Founder and President, Savvy Vodka

savvyvodka.com

Chad Auler came by the alcohol business honestly – his family owns Fall Creek Vineyards, which has been producing wine in the Hill Country since 1975. Limestone-filtered spring water, from Fall Creek Ranch, which Auler said he’s been drinking since childhood, forms the basis for Savvy Vodka, a small-batch, column-distilled product that went on the market in 2007.

“I grew up in the wine business from the time I was five years old. In high school I’d bring my buddies out to pick grapes alongside the workers. I appreciated the wine and I loved the business.”

“I went to UT and got an MBA degree. That’s where the vodka thing was hatched. The MBA program is very entrepreneurially focused and starting something from scratch was very, very appealing to me. I’d always been a vodka drinker, so I started doing three years of due diligence.”

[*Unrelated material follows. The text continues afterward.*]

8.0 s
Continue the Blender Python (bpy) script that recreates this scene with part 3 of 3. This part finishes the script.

“Three things make a super-premium vodka: The distillation process, water and the filtration. Russian monks were making vodka in pot stills 400 years ago; I think a column still is today’s state of the art. It lets you hold the temperature inside constant, which gives you consistency. Water tastes different everywhere, but the limestone caverns in the Hickory Aquifer, where our water comes from, act as a natural filter. And we filter Savvy five times over charcoal, very gently and slowly. Over a couple of days, it winds up being filtered something like 20 times.”

“We make 400 gallons at a time. You can make a better-crafted product when you’re making small batches. People are coming to appreciate artisanal products. We saw it in the wine business and we’re seeing it in the spirits business.”

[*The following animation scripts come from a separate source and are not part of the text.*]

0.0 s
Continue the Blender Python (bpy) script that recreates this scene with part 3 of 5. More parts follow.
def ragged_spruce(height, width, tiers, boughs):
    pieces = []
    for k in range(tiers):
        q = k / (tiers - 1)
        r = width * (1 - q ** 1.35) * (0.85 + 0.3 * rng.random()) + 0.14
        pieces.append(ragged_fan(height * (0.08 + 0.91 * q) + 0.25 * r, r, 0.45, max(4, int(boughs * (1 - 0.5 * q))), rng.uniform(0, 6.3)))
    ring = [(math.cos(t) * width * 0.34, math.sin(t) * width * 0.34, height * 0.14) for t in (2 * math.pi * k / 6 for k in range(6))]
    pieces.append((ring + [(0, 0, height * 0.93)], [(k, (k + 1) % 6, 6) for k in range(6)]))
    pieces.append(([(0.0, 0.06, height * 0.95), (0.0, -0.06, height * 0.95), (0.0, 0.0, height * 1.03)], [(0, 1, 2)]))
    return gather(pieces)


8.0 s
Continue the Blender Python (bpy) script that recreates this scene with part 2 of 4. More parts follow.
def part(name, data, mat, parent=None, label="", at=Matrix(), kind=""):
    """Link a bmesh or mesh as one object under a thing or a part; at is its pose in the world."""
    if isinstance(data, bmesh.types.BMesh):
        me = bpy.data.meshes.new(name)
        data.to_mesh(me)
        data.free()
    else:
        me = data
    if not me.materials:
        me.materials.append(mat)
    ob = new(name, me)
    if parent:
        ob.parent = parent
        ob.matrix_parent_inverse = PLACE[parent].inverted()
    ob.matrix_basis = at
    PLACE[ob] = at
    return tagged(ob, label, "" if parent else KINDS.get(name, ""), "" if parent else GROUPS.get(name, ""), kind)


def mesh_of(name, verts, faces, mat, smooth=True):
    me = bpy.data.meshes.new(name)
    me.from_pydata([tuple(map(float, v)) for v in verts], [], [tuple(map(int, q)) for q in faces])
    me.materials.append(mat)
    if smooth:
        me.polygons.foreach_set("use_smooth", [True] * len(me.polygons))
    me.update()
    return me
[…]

“We can make vodka in about a week: We distill for two days. When it comes off the still, it’s 190 proof. We cut it down to 80 proof with spring water on Day Three. Filter it for two days, very gently and slowly and bottle it on Day Six.”

“We have 3,000 gallons of cooling water that we recycle over and over. Also, a column still only uses a fraction of the energy that a pot still uses. We’ve made a conscious effort to conserve energy and resources.”

“Corn or wheat or grapes or potatoes impart different flavors. We use corn from South Texas. It imparts a sweetness to the nose that I really like. Everything but the glass and the corks comes from Texas.”

“The base ingredient imparts different flavors and the water and filtration make a huge difference. Blind taste test 10 vodkas and you’ll be amazed by how different they all taste.”
“I love a martini straight up with a twist, or just slightly dirty. I want to be able to taste my vodka. I wanted to make the world’s best martini, basically.”

“I’m not interested in being the biggest, but I do want to be the best.”